> [Given records]:

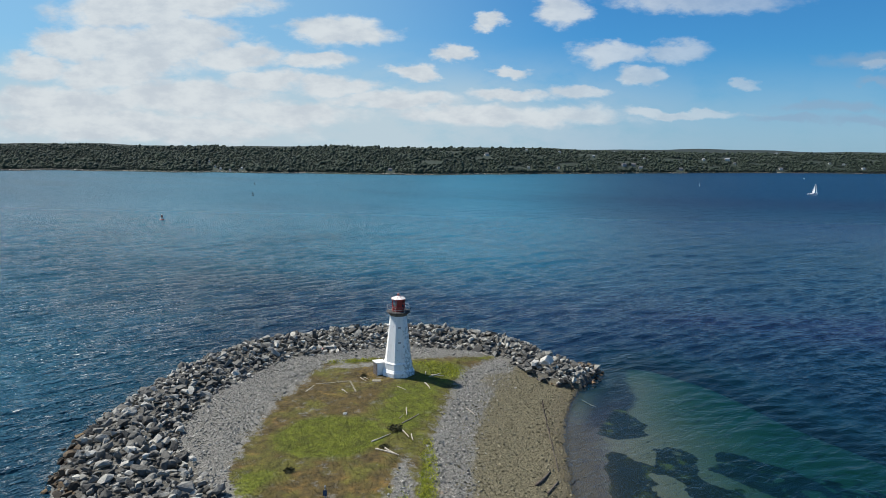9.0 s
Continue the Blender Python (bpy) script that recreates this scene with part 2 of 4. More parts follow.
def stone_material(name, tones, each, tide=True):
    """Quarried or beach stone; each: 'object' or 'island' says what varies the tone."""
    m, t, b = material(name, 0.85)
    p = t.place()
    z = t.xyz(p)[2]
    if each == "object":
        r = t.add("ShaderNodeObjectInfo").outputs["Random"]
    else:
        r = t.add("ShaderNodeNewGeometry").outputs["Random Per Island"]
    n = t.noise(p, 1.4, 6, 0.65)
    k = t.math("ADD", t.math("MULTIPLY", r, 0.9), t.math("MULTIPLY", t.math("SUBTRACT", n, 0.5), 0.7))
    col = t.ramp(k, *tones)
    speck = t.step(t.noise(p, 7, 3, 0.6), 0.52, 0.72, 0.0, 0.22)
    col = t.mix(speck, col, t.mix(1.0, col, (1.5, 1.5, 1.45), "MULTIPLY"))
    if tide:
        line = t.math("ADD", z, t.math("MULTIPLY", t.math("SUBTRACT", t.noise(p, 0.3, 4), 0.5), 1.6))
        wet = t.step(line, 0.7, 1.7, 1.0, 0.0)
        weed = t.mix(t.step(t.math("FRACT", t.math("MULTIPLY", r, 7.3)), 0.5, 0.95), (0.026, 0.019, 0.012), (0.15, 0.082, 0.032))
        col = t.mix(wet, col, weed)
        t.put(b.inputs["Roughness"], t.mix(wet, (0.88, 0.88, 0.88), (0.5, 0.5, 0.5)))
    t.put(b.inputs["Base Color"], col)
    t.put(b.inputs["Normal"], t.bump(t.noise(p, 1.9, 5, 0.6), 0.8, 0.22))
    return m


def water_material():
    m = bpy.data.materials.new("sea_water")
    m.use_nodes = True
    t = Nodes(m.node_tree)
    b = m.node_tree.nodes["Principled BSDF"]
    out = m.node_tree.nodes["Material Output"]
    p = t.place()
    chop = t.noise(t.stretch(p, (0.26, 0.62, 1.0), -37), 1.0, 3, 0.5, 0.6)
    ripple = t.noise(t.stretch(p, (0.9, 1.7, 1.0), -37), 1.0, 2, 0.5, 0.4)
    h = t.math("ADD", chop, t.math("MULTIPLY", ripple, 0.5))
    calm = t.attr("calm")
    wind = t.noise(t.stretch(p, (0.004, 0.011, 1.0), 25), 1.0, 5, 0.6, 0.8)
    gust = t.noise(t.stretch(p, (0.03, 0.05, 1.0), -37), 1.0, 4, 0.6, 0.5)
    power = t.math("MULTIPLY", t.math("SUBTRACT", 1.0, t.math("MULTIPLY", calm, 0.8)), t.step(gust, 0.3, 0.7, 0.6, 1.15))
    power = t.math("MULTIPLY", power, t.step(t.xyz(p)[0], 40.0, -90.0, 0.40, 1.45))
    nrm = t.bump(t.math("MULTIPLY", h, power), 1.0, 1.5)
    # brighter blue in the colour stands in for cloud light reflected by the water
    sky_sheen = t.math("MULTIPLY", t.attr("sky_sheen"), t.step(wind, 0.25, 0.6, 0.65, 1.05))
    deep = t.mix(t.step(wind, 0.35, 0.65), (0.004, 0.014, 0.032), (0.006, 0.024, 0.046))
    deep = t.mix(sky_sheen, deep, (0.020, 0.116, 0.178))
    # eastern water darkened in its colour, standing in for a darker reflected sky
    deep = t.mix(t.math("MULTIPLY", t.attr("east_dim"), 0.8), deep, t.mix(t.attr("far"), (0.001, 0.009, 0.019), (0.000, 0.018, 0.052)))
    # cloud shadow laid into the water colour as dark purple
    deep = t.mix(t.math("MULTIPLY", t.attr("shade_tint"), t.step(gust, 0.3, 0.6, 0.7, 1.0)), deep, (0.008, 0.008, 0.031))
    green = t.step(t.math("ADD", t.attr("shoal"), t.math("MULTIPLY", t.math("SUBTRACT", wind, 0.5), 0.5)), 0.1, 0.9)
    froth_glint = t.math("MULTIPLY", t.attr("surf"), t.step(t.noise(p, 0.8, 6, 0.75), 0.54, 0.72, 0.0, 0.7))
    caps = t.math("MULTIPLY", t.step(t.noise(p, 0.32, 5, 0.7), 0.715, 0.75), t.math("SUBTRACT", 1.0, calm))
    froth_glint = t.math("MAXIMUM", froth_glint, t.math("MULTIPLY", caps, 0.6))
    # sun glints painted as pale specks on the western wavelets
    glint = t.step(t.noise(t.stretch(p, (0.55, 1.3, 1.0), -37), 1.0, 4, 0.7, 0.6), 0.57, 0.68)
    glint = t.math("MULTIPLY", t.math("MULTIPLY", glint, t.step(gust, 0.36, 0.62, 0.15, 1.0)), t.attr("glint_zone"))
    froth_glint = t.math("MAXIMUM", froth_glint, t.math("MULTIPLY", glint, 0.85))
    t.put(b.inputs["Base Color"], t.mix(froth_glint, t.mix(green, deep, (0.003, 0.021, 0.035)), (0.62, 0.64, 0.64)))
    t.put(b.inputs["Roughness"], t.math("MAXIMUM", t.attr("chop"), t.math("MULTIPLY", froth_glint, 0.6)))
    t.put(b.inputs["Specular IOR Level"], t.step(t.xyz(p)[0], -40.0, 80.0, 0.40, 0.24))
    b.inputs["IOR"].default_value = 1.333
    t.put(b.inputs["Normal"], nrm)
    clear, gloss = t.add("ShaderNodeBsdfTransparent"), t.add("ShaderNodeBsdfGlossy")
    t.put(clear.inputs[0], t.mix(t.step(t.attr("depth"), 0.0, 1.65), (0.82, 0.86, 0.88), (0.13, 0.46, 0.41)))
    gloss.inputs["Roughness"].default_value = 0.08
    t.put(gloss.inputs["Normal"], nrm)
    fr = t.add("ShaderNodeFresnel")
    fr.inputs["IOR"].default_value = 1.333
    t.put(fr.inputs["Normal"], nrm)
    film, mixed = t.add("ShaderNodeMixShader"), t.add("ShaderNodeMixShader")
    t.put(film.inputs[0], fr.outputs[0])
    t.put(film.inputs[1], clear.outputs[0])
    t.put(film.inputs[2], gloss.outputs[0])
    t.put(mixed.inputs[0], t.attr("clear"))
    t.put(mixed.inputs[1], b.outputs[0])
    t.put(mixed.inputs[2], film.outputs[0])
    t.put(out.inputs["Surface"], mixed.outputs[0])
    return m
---
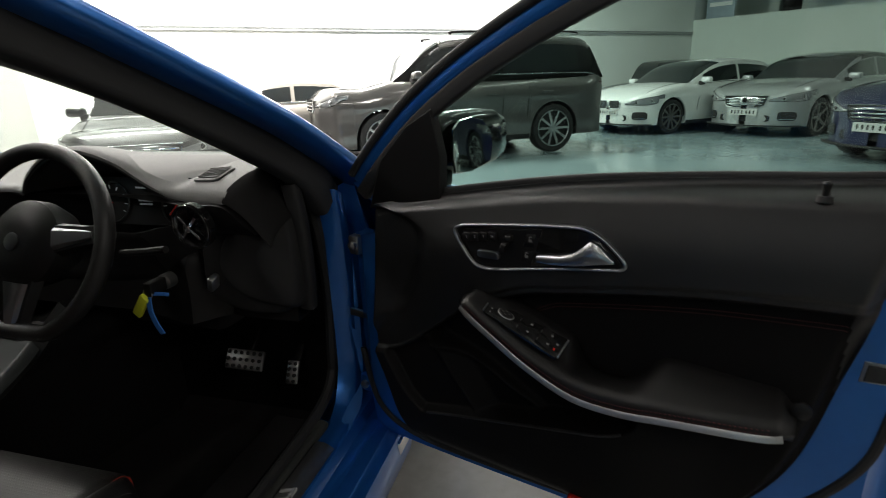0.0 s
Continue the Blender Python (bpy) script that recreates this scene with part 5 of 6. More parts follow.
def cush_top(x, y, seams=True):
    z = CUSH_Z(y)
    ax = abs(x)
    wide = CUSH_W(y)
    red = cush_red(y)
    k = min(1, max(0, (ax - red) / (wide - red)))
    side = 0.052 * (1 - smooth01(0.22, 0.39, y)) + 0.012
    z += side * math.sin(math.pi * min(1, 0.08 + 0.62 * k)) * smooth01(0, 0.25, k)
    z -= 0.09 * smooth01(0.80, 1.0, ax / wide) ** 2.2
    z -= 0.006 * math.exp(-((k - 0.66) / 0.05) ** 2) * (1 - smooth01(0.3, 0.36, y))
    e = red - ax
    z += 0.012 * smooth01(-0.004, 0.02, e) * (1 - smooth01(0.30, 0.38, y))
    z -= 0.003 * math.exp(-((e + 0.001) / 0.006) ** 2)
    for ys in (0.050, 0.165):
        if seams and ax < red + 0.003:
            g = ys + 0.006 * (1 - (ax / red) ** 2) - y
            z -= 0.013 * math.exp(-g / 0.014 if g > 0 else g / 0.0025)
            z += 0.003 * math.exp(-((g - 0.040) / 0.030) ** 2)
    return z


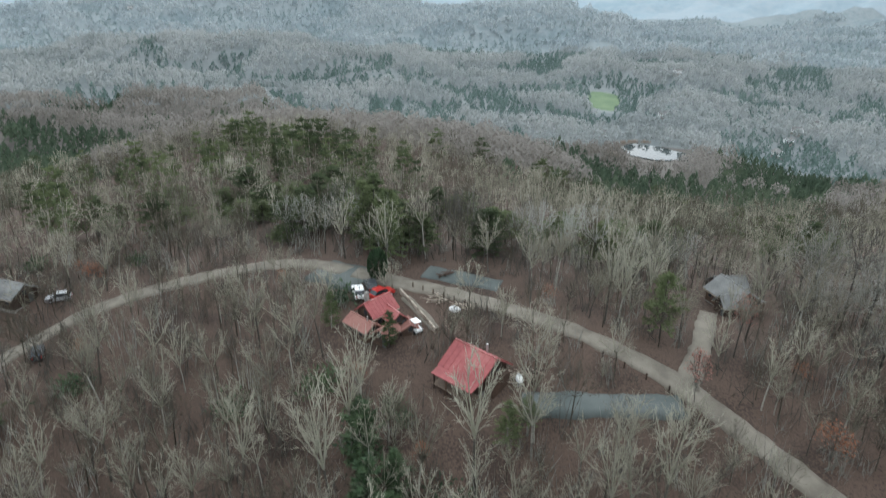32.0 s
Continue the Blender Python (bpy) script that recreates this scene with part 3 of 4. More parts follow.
==
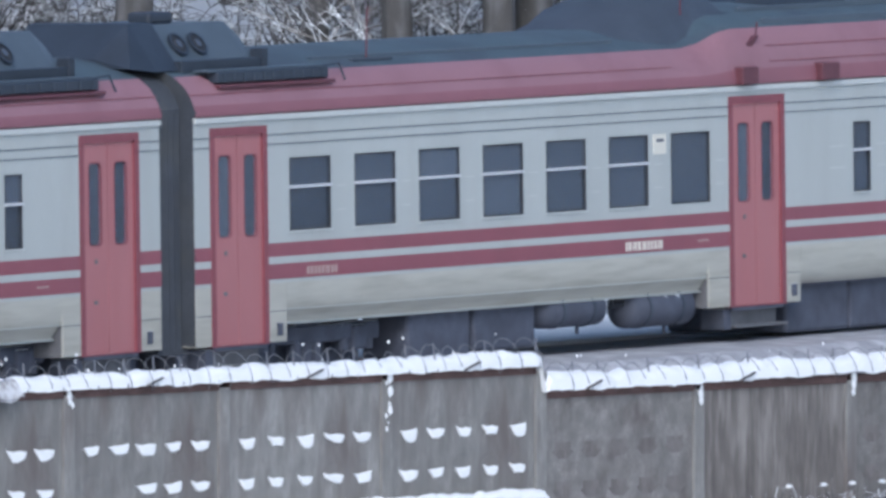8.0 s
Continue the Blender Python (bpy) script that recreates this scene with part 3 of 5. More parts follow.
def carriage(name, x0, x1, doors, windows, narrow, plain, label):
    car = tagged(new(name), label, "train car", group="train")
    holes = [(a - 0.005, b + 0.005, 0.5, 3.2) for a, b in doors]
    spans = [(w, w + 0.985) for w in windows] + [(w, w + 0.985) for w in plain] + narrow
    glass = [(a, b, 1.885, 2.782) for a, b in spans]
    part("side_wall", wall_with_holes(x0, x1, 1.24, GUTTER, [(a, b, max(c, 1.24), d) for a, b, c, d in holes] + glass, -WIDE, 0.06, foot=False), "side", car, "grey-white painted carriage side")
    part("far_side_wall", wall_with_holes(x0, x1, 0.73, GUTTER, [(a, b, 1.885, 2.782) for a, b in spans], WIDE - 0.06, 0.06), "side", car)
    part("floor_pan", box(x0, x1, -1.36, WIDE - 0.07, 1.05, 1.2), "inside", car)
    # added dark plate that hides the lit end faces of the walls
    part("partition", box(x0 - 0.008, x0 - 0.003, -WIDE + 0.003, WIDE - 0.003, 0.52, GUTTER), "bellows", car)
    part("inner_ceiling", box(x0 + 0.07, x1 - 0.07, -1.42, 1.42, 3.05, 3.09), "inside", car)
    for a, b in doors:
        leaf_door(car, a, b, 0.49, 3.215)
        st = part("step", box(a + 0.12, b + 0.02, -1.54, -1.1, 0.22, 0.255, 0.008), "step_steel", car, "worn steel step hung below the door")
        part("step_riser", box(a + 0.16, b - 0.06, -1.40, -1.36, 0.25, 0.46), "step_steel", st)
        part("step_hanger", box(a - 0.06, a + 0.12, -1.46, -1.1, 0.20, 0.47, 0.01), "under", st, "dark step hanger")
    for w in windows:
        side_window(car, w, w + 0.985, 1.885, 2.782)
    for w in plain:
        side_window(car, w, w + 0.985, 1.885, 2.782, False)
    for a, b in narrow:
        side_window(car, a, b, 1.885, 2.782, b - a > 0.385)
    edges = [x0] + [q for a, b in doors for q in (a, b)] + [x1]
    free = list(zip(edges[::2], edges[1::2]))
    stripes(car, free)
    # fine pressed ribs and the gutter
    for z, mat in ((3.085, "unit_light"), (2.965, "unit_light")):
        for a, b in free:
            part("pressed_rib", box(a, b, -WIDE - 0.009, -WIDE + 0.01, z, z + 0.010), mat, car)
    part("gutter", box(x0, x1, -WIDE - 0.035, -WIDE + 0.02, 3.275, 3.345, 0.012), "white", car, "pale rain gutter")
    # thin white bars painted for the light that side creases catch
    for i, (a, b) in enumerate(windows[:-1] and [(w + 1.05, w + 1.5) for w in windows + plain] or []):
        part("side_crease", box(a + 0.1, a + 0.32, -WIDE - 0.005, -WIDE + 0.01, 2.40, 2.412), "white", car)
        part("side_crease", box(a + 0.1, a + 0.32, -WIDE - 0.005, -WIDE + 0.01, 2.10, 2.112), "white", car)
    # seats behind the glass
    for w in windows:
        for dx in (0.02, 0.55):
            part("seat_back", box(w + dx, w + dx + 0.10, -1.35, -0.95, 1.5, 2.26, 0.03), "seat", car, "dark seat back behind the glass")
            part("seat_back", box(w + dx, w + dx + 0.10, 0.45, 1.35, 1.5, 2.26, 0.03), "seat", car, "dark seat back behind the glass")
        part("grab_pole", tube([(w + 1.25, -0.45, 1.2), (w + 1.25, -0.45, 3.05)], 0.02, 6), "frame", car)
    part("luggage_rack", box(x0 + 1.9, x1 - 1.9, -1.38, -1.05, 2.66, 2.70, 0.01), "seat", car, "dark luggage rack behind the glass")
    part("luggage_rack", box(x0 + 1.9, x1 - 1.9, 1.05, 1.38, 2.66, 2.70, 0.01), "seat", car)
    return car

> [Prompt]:
Identify the lines above that contain the word "scene", then copy them.

> [Expected answer]:
Continue the Blender Python (bpy) script that recreates this scene with part 2 of 4. More parts follow.
Continue the Blender Python (bpy) script that recreates this scene with part 5 of 6. More parts follow.
Continue the Blender Python (bpy) script that recreates this scene with part 3 of 4. More parts follow.
Continue the Blender Python (bpy) script that recreates this scene with part 3 of 5. More parts follow.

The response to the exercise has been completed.